10 Reasons To Eat Slower Slideshow
Sitting at your favorite restaurant in anticipation of a delectable dish is torture when you're starving. When it arrives, all succulent and piping hot, it takes all of your Emily Post-manners to not dive in fork first and start flinging food into your mouth as quickly as possible. But taking a minute to enjoy your meal may actually prevent you from eating too much of it.
Harvard Health Publications explains that when you consume food and water, stretch receptors are triggered in your stomach to send a signal through the vagus nerve, which connects the gut and brainstem. As partially digested foods enter the small intestine, hormones like leptin (produced by fat cells) signal the brain about long-range needs and satiety, based on that food amount. Researchers argue that eating too quickly, without allowing food to settle, messes with the brain's ability to receive the message that the body actually has enough food. Hence, prolonged eating and bloated evenings.
2. Savor Flavors
What good is a tasty meal when it hardly has a chance to linger on your taste buds? But savoring flavors by eating slower means more than just a pleasurable sensory experience. Linda Bacon, Ph.D., a nutrition professor at the City College of San Francisco, stated that the first few bites of a meal are crucial in savoring flavor to satiate hunger. After the first few bites, your flavor receptors begin to loose their sensitivity to what makes those foods taste so good. Savoring those first few bites may help you recognize when you are full.
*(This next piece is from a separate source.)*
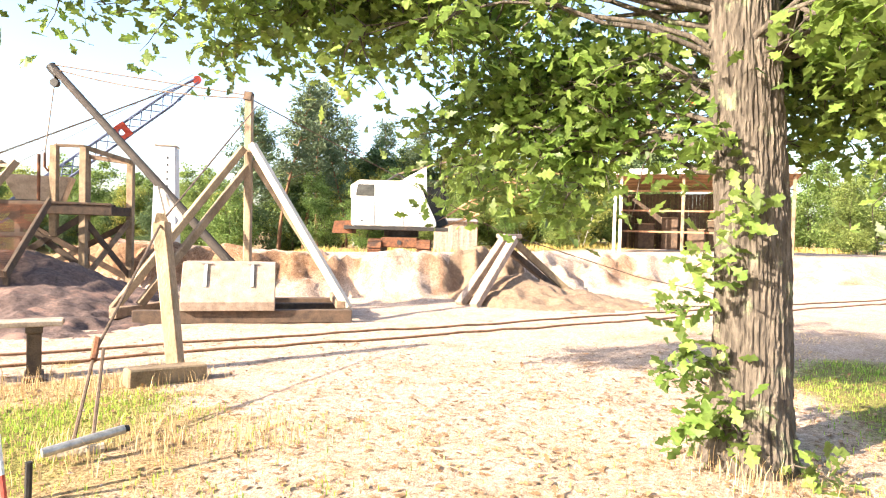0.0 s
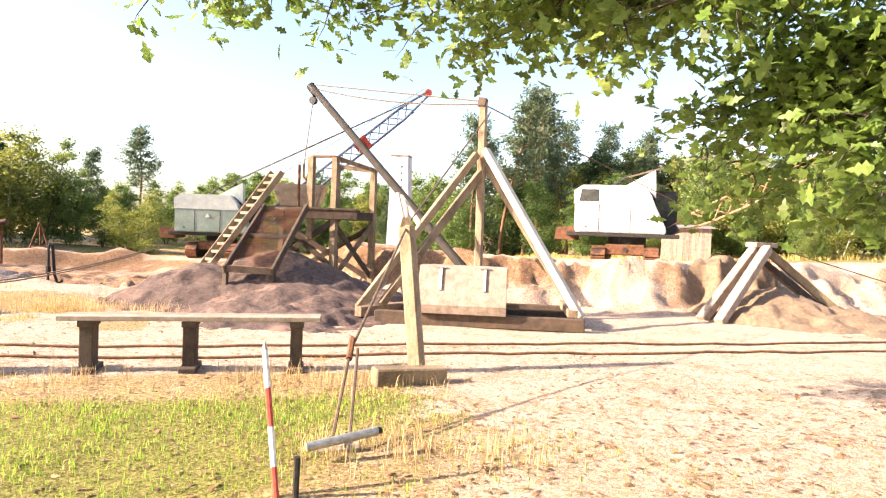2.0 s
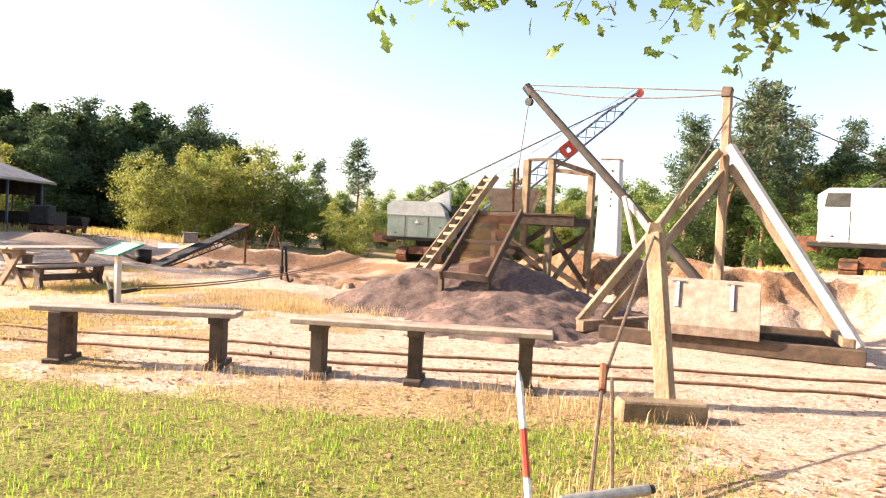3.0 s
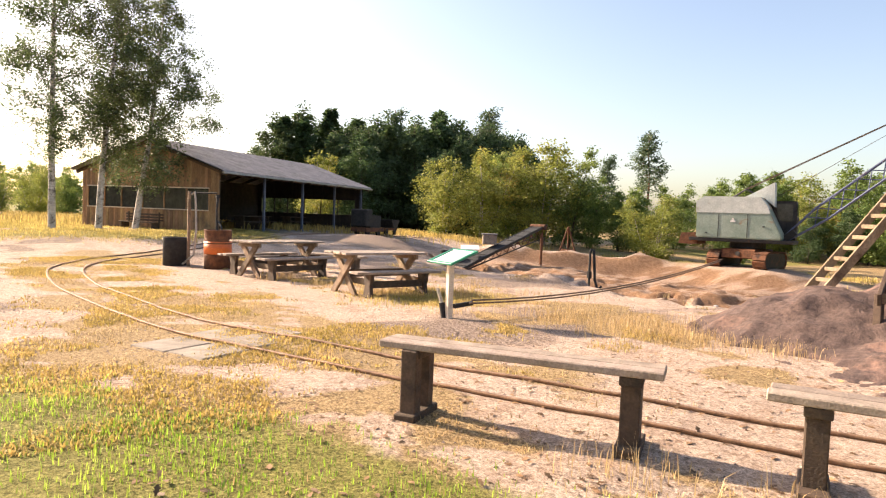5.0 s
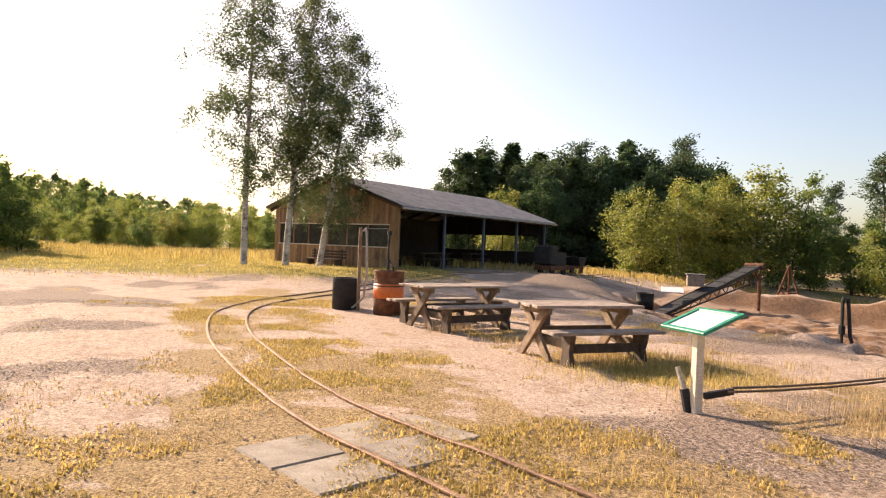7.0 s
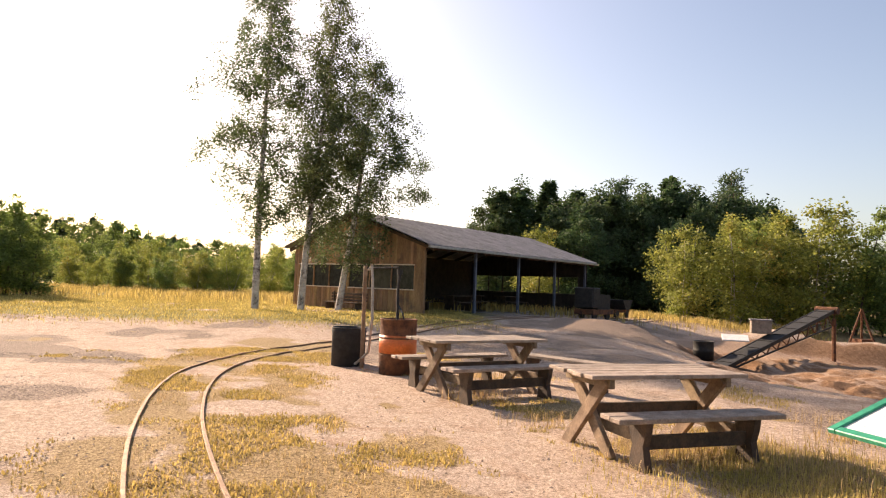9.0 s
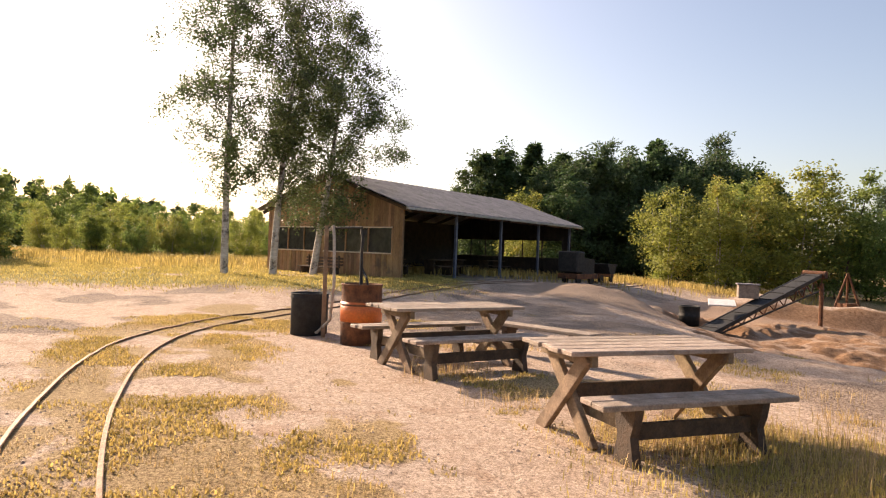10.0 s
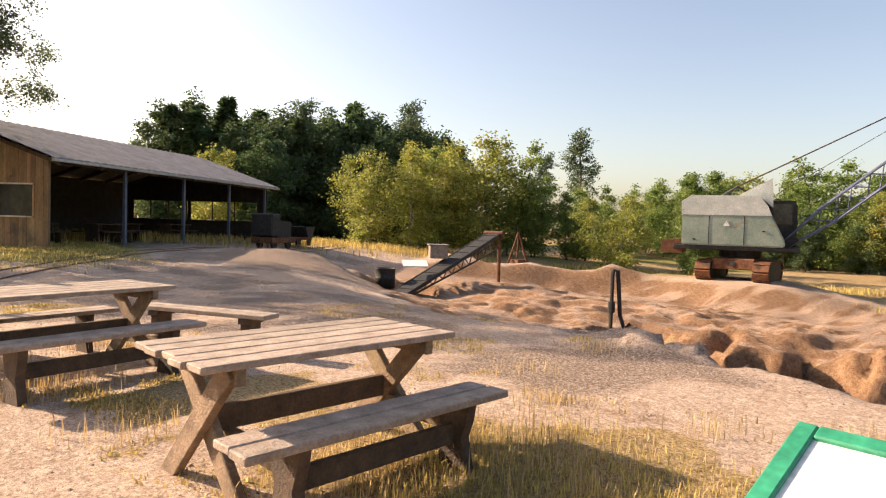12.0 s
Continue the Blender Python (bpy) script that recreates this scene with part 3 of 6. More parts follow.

3. Eat Slower, Have Less Anxiety
Taking the time to chew your food and savor your dishes can do wonders for your body, but drawing a meal out can do even more for your mentality. Studies show that eating quickly or on the go raises anxiety levels, which can lead to binge or stress eating. The malabsorption of essential nutrients raises nervous feelings in the body. When you take your time to eat, forcing yourself to slow down introduces calm into your busy schedule.
4. Better Digestion
Scientifically speaking, it is a known fact that digestion begins in the mouth. Salivary glands secrete mucus into the mouth to lubricate food prior to swallowing. The slower your chew, the more digestion occurs. Thus, the digestion that happens slowly in the mouth helps stomach digestion occur more easily and reduces digestive problems.
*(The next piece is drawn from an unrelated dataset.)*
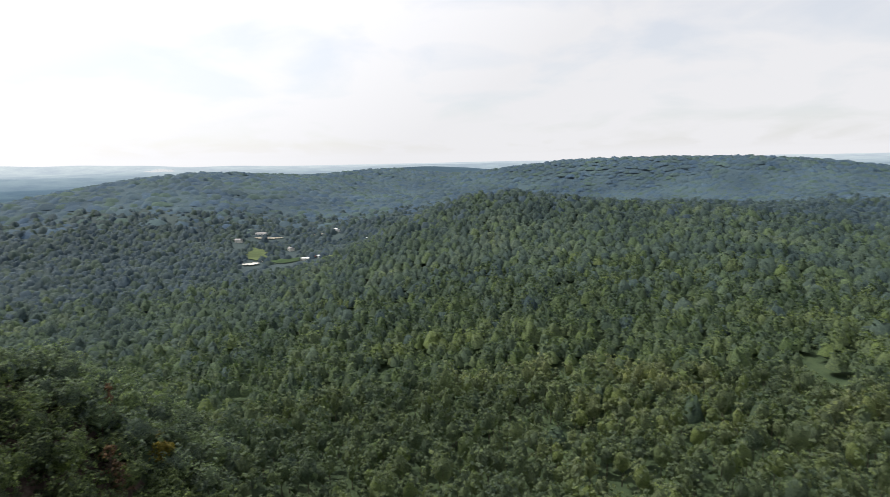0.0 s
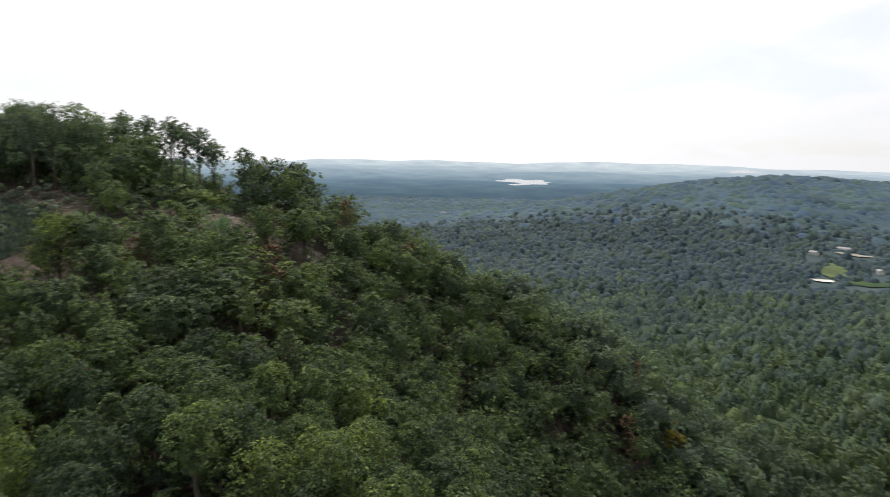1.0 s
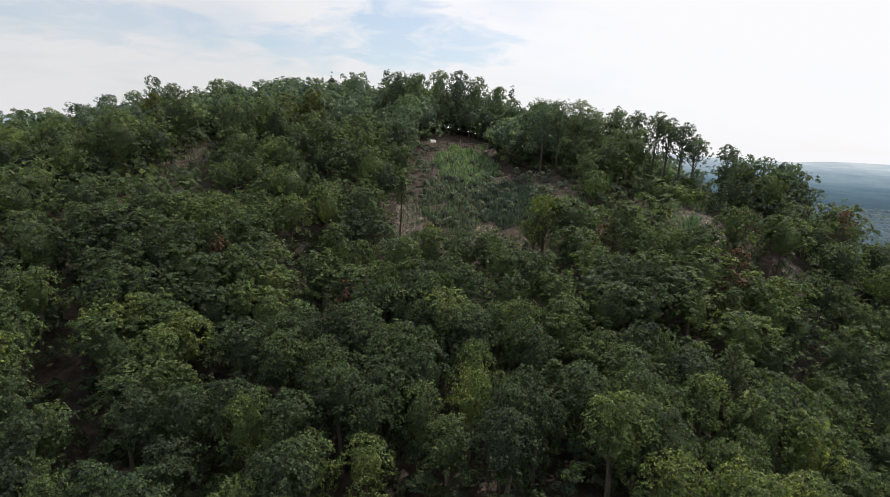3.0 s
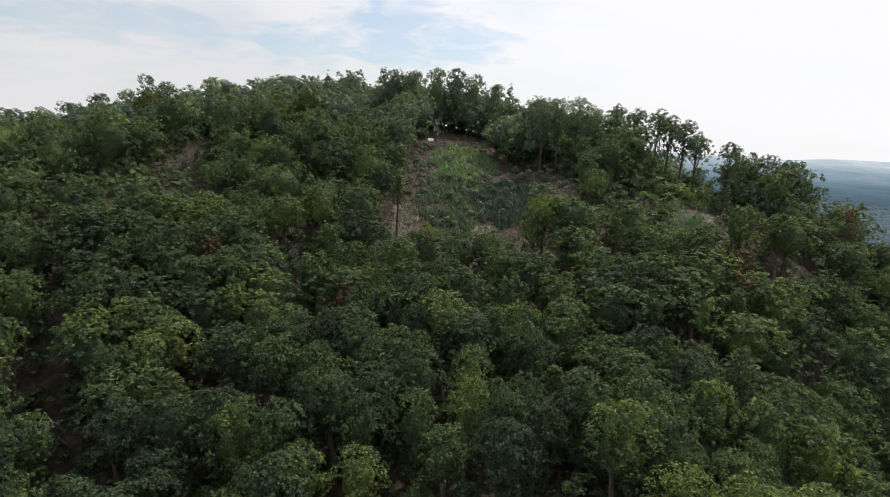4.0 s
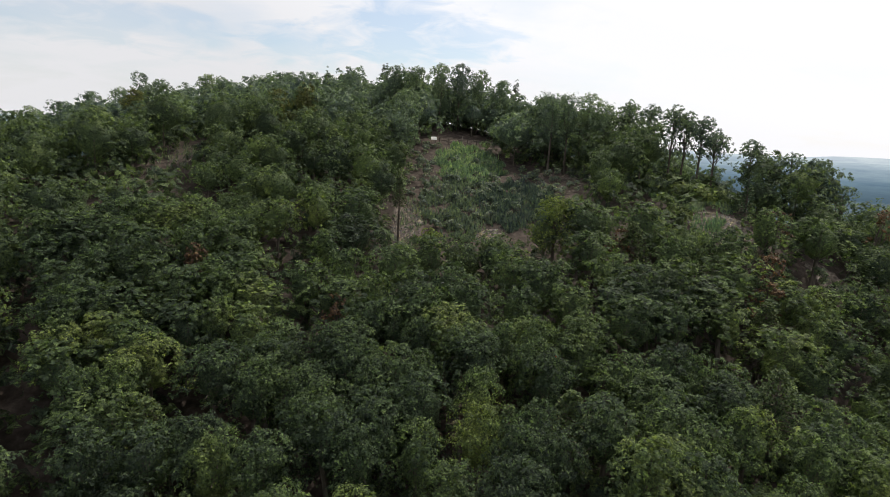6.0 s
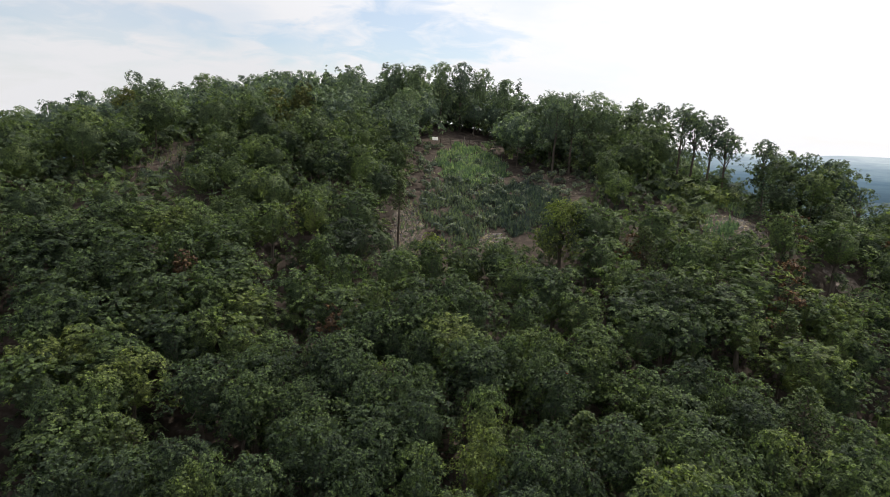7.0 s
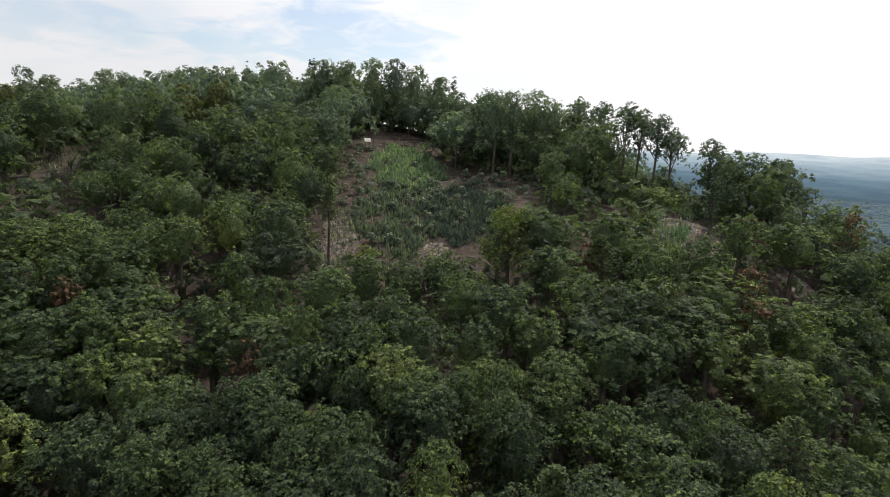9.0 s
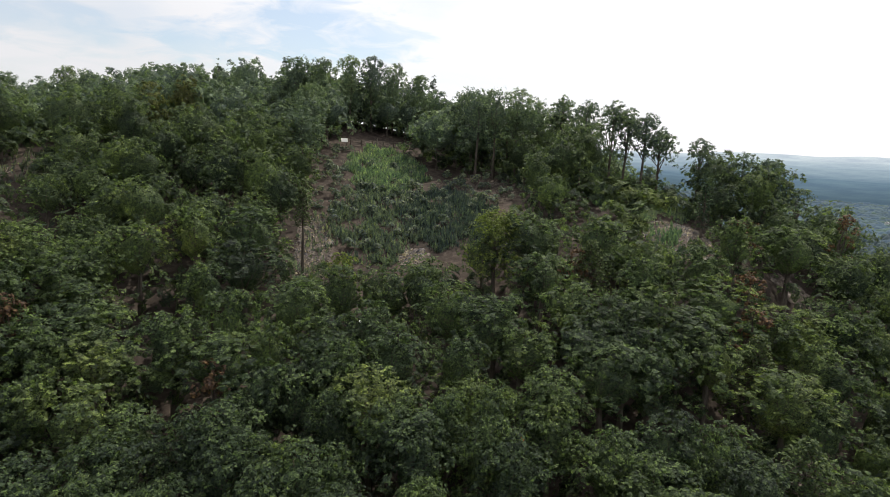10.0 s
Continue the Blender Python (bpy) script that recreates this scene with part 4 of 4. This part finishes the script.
# ---- the clearing under the summit ----
def draped(name, label, category, cx, cy, a, b, mat, lift, turn=0.0, seed=0, flat=None, kind="structure"):
    """A patch with an uneven edge that lies on the land."""
    gen = np.random.default_rng(500 + seed)
    x, y, f = rings(np.concatenate([[0.01], np.linspace(0.12, 1, 9)]), 40)
    ang = np.arctan2(x, y)
    edge = 1 + sum(gen.uniform(-0.14, 0.14) * np.sin(ang * k + gen.random() * 6) for k in (2, 3, 5, 7, 11))
    c, s = math.cos(turn), math.sin(turn)
    px, py = cx + (x * a * c - y * b * s) * edge, cy + (x * a * s + y * b * c) * edge
    z = ground(px, py) + lift if flat is None else np.full(px.shape, flat)
    ob = mesh_object(name, np.stack([px, py, z], -1), f, [mat], smooth=True)
    return tagged(ob, label, category, kind=kind)


draped("bare_earth_1", "bare pale earth slope below the clearing", "bare earth", -6.8, 106, 2.0, 8.5, SAND, 0.07, 0.05, 1)
draped("bare_earth_2", "bare pale earth bank with dead branches", "bare earth", 41, 98.5, 4.6, 4.2, SAND, 0.07, 0.3, 2)
draped("bare_earth_3", "small patch of bare earth between trees", "bare earth", 54, 92.5, 2.6, 2.2, SAND, 0.07, 0.0, 3)
draped("bare_earth_4", "small washed-out earth patch in the grass", "bare earth", 6.5, 102.5, 2.2, 2.4, SAND, 0.07, 0.0, 4)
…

5. Prevent Insulin Resistance
When the body produces insulin but does not use it properly, people experience a condition called insulin resistance. Insulin essentially helps the body convert glucose into energy, and as glucose is the body's main source of energy, this is very important. Should this process be compromised, there is an increased chance that those who have insulin resistance will develop type 2 diabetes or heart disease. Japanese researchers found that when eating too quickly, both men and women developed insulin resistance, especially those who were middle-aged. Eating slower could help prevent this dangerous process from occurring.
6. Reduces Acid Reflux
Heartburn after a great meal completely negates any happy sensory experience you had while eating. When stomach acids enter the esophagus and are left untreated, they can lead to serious medical consequences — narrowing of the esophagus, bleeding, or increased risk of developing esophageal cancer can occur. This could all be avoided if you opt to eat a little more sluggishly. Researchers at the Medical University of South Carolina in Charleston, S.C., instructed 10 healthy volunteers to finish a meal in five minutes or 30 minutes on alternating days. They found that those who took 30 minutes to eat experienced fewer episodes of acid reflux than the speed-eaters.
7. Promotes Weight Loss
While we already know that eating slower helps prevent overeating, research also indicated that those who did eat fast were more likely to be obese. There is also a lot of research that suggests that weight-loss success is based around a doable lifestyle choice. Cutting junk foods out entirely puts some dieters in a position where they are more likely to fail — completely succumbing to temptation. Eating slower allows one to savor junk food a bit, allowing consumers to feel fully satisfied by their little treat.
8. Promotes Social Interaction
Europeans are known for their long feasts and spending hours at the dinner table, whereas we Americans down a coffee and doughnut on our 15-minute car ride to work and call it breakfast. Planning meals with friends and savoring not only the food but the conversation allows you to interact with your buddies. Putting the fork down between chitchat and setting boundaries while eating takes the focus off of hunger and puts it back on the people you're dining with.
9. So You Can Drink More Water
The benefits of drinking water are endless — from better skin to healthy weight loss. However, drinking the recommended amount of water a day — eight 8-ounce glasses — is pretty hard to do when you're eating so fast you can hardly come up for air. Eating slower and taking pauses between bites helps you consume more water, and in turn reap all of the benefits of this wonder liquid.
10. Strengthens Teeth
Your pearly whites will thank you for not putting them through abrupt, harsh food grinding and they'll also thank you for helping them become strong. A key component in eating slower is throughly chewing your food. While we already know that saliva helps your food break down more easily for digestion, it also helps strengthen tooth enamel. Chewing slowly allows you to create more saliva in your mouth and since eating slowly helps prevent acid reflux, this is a win-win for your teeth, as acid reflux is one of the leading causes of enamel erosion.